[GOAL OF THE EXERCISE] Only the number is wanted: how many lines contain "values"?

[DATA LISTING]
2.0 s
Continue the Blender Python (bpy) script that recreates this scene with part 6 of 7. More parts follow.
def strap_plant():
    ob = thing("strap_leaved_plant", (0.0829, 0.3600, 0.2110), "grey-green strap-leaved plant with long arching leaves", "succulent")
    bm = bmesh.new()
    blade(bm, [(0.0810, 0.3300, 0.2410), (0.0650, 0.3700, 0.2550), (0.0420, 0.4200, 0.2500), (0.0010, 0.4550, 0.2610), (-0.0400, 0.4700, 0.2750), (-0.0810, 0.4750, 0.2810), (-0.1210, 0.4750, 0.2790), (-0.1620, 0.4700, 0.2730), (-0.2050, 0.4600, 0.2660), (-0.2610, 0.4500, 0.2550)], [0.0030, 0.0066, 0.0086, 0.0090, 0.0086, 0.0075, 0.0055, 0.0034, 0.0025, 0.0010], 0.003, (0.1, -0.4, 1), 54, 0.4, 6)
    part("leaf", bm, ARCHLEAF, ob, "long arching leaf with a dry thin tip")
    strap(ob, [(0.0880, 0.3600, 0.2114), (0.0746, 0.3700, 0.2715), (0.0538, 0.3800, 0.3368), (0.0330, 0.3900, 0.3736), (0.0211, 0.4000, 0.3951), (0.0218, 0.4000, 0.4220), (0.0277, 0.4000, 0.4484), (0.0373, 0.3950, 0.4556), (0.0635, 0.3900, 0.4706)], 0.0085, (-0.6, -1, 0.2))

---

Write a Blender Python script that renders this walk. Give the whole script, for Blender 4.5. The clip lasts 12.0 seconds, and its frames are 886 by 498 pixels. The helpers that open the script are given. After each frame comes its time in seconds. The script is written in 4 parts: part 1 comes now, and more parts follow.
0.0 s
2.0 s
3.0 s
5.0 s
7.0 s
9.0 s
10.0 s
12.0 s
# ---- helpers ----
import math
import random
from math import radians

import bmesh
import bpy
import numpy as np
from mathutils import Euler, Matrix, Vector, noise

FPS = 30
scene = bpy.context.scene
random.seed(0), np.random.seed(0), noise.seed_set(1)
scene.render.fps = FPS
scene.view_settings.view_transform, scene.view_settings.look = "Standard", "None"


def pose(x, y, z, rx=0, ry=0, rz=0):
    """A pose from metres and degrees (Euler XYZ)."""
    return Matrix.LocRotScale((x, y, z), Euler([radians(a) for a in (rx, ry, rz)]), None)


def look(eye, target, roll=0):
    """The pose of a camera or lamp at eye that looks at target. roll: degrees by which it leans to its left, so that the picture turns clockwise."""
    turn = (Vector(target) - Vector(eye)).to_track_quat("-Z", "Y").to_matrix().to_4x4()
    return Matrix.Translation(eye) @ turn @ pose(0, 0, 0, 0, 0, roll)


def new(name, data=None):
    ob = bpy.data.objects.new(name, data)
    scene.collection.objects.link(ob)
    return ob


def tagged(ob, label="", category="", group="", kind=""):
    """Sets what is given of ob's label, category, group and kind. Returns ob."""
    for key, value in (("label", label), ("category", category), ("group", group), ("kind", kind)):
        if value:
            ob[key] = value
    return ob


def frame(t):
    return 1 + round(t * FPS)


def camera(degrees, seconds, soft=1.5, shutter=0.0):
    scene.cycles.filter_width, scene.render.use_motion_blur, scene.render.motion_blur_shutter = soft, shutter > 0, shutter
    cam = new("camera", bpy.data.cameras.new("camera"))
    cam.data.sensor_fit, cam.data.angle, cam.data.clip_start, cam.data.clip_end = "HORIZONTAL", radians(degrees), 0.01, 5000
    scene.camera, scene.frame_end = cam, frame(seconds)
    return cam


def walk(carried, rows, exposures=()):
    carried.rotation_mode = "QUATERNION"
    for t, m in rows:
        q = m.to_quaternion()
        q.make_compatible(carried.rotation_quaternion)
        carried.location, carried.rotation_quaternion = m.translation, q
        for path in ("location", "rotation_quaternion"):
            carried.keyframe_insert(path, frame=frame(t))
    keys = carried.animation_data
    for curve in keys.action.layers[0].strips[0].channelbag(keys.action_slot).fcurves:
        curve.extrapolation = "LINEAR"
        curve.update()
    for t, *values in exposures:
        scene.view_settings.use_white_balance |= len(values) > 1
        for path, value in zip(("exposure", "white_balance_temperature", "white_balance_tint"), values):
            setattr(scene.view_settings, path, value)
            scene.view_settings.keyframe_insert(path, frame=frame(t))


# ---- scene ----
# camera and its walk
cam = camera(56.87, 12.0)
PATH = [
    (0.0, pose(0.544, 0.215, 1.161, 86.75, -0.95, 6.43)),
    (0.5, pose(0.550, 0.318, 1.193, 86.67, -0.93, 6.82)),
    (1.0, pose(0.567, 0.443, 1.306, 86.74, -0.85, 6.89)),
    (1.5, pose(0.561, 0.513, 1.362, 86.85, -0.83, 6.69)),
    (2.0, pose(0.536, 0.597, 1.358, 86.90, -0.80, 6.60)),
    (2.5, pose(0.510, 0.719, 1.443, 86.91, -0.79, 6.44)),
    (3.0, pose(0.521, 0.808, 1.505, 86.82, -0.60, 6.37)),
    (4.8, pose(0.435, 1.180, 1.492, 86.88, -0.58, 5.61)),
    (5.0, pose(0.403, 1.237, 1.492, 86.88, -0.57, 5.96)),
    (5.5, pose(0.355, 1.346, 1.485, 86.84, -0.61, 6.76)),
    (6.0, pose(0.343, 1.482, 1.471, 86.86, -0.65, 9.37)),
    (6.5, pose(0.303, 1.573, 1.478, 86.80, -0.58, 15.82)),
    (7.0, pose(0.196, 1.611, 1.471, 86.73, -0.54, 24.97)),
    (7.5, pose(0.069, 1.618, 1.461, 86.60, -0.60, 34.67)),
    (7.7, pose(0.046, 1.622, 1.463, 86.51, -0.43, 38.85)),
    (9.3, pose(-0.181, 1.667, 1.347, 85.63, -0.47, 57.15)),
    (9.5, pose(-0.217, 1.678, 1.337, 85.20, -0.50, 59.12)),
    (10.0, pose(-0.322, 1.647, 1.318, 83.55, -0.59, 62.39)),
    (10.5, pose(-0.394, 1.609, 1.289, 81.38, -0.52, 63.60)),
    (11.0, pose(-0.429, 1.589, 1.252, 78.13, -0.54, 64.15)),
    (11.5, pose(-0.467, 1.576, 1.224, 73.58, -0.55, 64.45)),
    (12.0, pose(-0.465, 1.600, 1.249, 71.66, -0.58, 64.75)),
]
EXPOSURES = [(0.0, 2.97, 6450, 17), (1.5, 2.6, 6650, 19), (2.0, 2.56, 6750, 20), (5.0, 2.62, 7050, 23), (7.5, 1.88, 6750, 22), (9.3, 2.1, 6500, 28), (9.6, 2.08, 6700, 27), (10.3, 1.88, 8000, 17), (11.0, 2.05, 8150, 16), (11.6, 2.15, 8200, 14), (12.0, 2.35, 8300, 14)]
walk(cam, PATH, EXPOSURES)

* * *

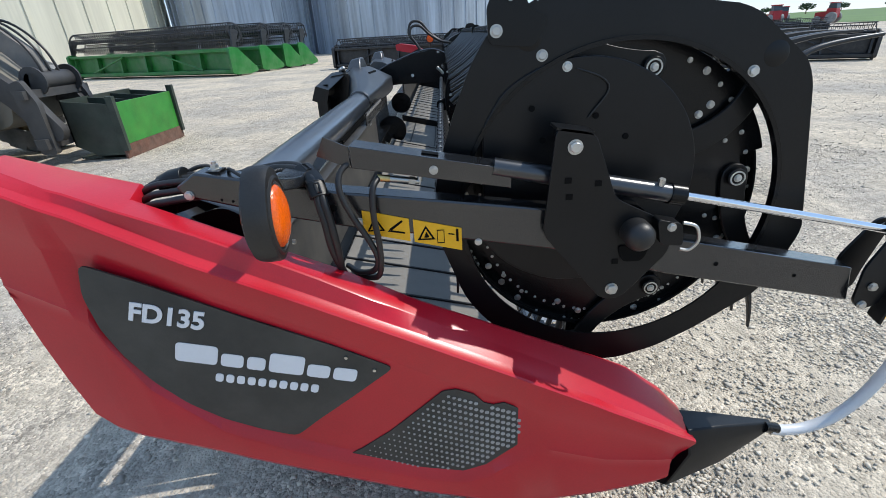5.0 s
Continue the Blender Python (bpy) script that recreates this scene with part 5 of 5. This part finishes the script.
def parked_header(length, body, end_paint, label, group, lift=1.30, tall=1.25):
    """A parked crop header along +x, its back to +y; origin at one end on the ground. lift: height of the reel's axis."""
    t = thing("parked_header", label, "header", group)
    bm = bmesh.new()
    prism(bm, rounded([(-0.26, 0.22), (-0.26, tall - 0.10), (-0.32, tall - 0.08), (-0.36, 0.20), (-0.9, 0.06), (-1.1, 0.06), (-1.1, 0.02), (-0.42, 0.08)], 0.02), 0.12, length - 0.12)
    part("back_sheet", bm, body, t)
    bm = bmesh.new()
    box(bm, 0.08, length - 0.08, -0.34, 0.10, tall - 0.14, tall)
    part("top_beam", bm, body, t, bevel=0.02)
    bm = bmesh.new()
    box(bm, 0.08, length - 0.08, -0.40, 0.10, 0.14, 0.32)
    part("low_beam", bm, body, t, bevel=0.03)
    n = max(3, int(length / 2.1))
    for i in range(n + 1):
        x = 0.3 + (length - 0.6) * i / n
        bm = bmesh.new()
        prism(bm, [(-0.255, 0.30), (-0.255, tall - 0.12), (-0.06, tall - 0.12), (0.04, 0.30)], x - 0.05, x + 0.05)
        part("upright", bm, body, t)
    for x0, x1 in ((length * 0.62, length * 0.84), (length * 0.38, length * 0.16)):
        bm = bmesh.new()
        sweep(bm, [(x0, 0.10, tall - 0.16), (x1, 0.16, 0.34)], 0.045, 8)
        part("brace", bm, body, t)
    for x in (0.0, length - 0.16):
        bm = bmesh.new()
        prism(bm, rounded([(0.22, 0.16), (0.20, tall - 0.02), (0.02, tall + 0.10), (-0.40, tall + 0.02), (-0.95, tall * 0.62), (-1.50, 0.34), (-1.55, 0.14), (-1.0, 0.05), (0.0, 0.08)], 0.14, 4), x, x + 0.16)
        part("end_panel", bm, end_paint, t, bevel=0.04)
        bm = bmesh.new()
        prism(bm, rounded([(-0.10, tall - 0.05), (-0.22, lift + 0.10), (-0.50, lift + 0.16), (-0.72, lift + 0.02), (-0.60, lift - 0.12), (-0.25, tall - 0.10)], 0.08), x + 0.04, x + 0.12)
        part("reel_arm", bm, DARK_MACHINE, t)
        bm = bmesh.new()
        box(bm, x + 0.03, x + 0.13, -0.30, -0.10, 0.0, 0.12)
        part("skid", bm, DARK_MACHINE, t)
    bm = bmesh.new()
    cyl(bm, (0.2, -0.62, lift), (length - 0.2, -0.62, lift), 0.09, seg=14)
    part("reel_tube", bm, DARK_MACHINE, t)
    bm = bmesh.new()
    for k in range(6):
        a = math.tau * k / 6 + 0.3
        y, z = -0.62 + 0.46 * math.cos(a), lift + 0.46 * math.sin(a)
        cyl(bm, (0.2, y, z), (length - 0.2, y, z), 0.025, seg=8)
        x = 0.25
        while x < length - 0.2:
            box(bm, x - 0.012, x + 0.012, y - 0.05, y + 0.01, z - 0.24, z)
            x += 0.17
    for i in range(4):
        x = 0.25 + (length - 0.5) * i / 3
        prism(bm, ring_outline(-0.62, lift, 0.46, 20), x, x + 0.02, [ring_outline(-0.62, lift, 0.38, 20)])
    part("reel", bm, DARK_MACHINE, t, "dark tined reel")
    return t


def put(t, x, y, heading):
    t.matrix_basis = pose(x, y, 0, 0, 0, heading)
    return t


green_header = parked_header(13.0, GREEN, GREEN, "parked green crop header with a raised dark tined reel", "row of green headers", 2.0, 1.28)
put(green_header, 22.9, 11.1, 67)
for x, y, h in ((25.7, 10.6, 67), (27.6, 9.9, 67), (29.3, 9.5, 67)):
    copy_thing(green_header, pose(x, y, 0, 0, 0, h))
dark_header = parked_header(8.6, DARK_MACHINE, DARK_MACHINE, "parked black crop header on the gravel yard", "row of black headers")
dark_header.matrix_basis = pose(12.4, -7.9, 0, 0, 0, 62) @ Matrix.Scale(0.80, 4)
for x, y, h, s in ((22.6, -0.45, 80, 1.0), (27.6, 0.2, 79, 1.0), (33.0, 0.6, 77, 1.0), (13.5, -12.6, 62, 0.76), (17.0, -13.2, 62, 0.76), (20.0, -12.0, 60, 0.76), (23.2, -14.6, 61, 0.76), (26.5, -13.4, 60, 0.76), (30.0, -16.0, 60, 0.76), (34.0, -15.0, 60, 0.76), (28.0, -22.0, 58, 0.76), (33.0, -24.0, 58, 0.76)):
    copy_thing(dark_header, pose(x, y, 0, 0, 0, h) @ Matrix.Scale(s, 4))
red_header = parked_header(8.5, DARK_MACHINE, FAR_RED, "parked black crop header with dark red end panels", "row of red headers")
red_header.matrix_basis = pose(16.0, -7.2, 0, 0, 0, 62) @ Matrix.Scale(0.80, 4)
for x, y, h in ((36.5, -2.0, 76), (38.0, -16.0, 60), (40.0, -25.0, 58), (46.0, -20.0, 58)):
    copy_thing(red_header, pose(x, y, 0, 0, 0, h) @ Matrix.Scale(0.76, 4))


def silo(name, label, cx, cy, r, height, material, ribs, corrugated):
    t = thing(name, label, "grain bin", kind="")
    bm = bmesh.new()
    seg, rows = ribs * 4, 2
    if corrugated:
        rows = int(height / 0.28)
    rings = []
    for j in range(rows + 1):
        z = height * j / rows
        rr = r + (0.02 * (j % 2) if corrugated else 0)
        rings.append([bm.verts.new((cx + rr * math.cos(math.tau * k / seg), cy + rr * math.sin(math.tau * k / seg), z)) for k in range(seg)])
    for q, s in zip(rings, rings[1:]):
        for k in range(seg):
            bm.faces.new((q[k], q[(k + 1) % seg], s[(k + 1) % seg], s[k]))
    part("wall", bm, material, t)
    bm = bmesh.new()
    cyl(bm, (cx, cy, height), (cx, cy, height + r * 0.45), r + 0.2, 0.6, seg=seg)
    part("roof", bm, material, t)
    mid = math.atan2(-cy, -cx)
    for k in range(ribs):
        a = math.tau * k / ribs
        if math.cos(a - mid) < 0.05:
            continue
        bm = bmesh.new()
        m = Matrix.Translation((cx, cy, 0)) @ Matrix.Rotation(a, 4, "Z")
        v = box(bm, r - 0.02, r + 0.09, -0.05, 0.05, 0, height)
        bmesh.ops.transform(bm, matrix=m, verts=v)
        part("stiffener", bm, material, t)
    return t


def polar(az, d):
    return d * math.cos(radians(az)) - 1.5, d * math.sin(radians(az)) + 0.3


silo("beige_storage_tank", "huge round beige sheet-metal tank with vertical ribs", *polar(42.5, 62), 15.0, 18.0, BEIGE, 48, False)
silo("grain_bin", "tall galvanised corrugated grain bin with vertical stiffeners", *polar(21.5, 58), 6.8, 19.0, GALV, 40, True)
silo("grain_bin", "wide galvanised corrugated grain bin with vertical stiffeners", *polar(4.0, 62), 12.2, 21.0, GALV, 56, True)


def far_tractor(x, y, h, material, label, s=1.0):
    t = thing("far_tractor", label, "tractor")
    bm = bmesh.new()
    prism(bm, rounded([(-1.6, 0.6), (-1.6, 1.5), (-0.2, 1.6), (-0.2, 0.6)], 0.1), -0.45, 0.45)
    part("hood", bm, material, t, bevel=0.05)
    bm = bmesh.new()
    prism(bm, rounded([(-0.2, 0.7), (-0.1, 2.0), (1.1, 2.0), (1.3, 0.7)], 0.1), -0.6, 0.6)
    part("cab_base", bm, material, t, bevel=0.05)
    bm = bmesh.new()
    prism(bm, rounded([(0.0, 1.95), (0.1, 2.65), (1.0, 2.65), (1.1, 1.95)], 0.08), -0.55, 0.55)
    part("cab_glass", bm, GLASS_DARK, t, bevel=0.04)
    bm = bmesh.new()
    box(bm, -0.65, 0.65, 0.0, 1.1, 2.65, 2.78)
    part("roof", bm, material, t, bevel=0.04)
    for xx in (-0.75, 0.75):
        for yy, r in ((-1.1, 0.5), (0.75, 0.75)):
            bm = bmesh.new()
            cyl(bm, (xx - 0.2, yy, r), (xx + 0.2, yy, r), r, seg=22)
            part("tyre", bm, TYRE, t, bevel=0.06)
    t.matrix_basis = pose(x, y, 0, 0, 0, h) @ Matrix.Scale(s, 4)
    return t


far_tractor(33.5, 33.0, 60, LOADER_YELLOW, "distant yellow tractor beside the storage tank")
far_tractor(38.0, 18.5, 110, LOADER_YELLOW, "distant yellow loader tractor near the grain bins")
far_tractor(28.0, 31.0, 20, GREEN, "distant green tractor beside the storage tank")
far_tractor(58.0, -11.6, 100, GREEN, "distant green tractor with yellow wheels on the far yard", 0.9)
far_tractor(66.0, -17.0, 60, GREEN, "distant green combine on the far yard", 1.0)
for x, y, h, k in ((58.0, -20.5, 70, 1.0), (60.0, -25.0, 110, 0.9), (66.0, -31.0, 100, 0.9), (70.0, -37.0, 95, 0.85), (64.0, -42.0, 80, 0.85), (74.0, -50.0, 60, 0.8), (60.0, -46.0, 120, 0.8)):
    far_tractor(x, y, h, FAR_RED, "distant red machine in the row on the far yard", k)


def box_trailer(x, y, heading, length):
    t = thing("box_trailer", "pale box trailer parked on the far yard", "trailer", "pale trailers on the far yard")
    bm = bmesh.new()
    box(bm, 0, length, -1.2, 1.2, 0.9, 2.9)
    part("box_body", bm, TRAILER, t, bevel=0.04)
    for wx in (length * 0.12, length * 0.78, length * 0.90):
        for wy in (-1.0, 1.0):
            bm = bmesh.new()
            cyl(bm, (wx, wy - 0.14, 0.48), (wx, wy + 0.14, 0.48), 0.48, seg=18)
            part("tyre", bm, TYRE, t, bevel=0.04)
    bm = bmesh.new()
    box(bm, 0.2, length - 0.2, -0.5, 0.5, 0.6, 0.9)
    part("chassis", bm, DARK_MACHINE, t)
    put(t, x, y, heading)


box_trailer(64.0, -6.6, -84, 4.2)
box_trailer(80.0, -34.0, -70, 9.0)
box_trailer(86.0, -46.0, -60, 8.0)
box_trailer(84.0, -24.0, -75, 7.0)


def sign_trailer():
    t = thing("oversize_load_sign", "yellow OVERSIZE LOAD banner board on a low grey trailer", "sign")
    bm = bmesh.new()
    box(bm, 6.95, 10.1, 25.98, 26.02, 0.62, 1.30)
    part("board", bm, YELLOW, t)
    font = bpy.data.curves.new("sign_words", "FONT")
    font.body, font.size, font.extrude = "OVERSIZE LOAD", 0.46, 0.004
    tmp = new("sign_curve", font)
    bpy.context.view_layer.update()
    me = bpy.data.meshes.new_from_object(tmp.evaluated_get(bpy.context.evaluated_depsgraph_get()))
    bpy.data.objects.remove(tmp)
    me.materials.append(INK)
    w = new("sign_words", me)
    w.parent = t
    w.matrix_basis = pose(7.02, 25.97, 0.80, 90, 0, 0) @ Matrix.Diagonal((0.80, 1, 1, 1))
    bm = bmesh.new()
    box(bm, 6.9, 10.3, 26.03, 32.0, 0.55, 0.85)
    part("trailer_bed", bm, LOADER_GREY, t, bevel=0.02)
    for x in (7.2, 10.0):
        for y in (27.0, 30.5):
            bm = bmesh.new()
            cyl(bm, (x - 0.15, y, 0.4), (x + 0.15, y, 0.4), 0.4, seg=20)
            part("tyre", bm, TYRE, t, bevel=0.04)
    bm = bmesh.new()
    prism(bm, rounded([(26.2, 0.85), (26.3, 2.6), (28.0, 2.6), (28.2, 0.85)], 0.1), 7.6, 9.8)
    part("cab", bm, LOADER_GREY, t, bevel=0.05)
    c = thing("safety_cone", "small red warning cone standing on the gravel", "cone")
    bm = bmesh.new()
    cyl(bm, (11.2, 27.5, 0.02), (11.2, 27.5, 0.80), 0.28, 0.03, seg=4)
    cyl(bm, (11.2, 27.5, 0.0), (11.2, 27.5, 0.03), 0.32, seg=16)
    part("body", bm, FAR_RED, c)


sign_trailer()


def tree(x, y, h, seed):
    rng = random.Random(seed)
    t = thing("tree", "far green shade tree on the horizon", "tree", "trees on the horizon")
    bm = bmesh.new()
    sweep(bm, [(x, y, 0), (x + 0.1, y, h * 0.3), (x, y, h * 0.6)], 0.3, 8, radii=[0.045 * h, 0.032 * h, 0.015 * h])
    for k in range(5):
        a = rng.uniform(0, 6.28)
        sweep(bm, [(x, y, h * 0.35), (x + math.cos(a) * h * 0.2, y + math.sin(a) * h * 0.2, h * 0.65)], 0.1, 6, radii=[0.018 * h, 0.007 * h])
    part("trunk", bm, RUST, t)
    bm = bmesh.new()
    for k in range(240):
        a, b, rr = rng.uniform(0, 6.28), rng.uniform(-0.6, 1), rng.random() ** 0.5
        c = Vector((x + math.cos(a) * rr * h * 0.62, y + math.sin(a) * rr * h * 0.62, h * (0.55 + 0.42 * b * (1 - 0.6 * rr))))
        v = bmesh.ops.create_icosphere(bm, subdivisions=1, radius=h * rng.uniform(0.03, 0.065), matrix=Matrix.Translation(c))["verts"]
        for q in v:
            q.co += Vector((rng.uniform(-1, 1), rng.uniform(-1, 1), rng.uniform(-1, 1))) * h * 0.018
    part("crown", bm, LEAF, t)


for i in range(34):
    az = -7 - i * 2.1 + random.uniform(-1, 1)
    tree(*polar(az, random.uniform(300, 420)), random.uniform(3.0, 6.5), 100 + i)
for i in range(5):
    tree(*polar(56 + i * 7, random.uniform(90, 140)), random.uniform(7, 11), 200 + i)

[FULL SOLUTION] 3